■ **Stated exercise**: Copy out the listing that follows, exactly, without its pictures.

(begin)

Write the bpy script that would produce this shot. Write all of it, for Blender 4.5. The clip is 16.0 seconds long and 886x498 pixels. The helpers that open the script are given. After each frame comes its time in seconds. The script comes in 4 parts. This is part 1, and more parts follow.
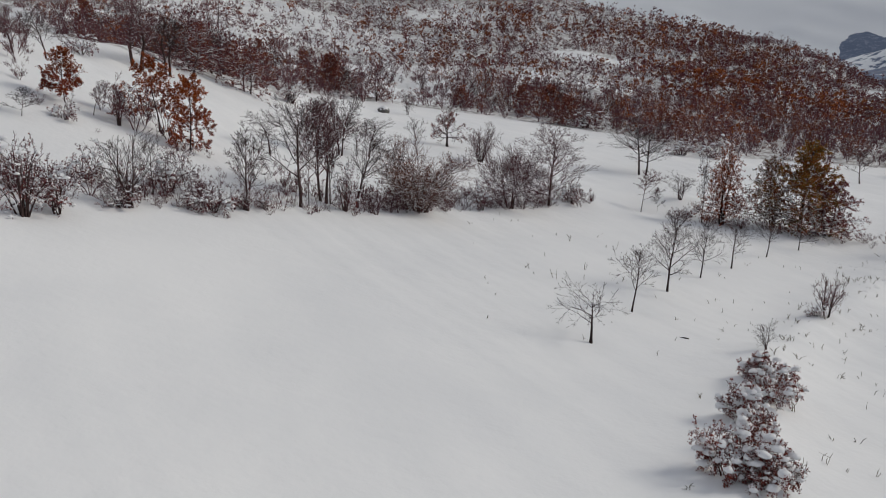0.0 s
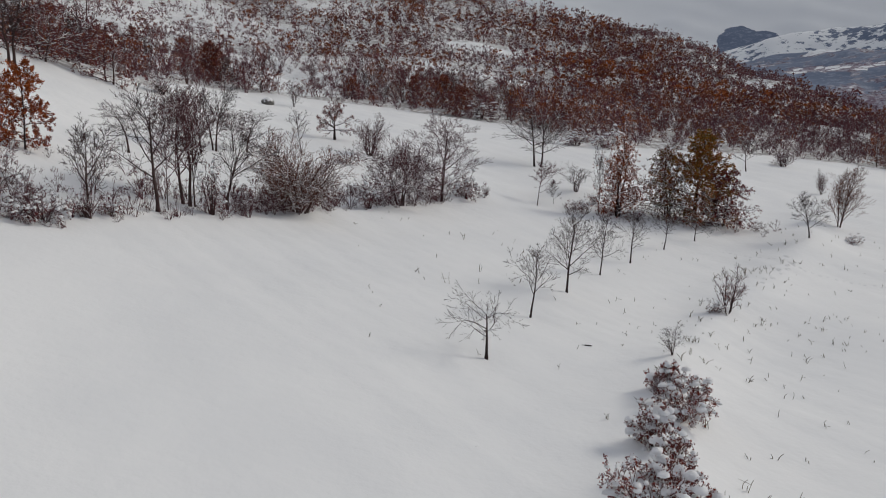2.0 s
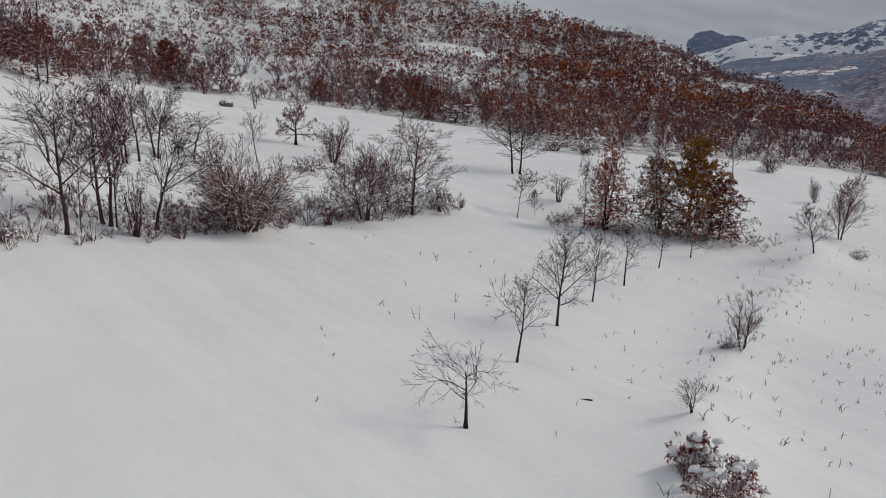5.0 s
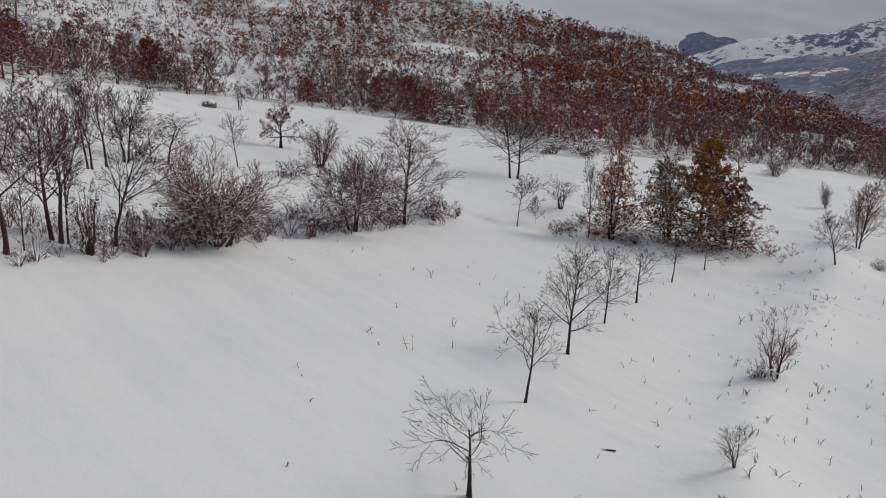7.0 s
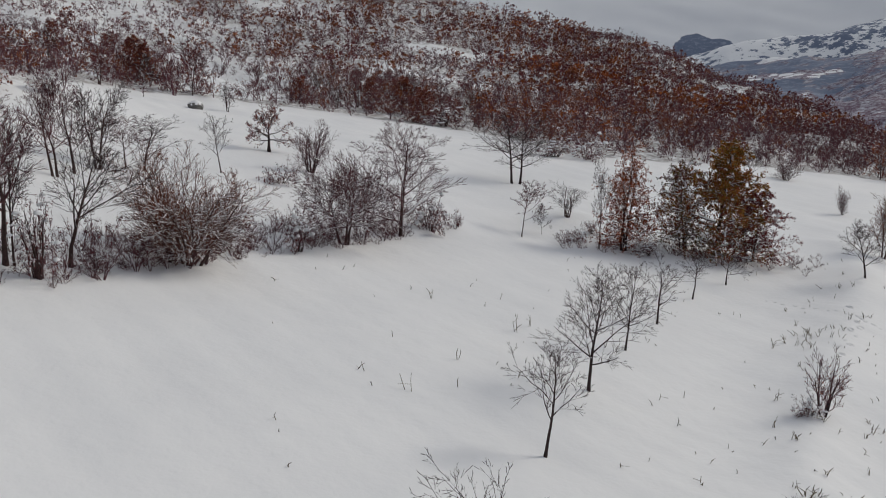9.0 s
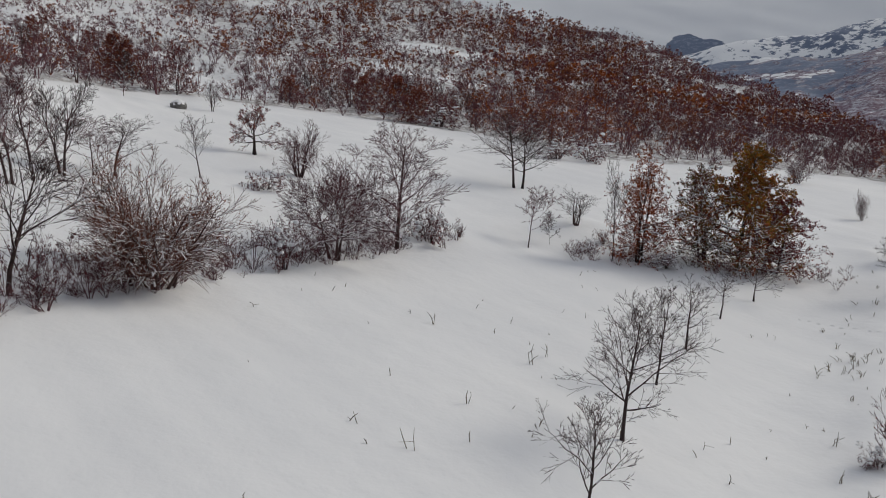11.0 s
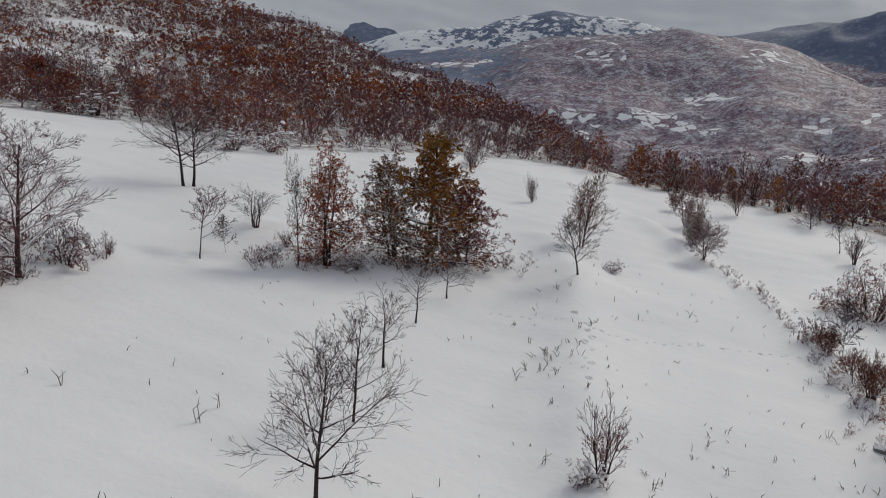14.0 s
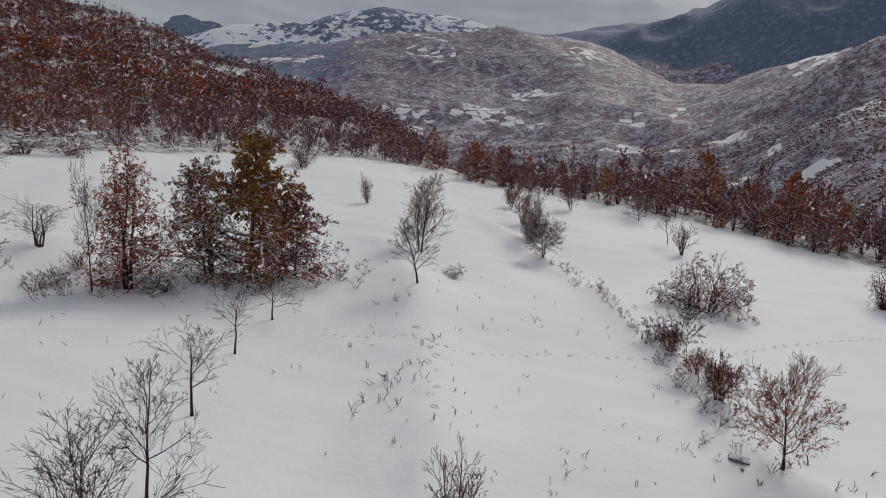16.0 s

(end)

■ **Full answer**:
Write the bpy script that would produce this shot. Write all of it, for Blender 4.5. The clip is 16.0 seconds long and 886x498 pixels. The helpers that open the script are given. After each frame comes its time in seconds. The script comes in 4 parts. This is part 1, and more parts follow.
0.0 s
2.0 s
5.0 s
7.0 s
9.0 s
11.0 s
14.0 s
16.0 s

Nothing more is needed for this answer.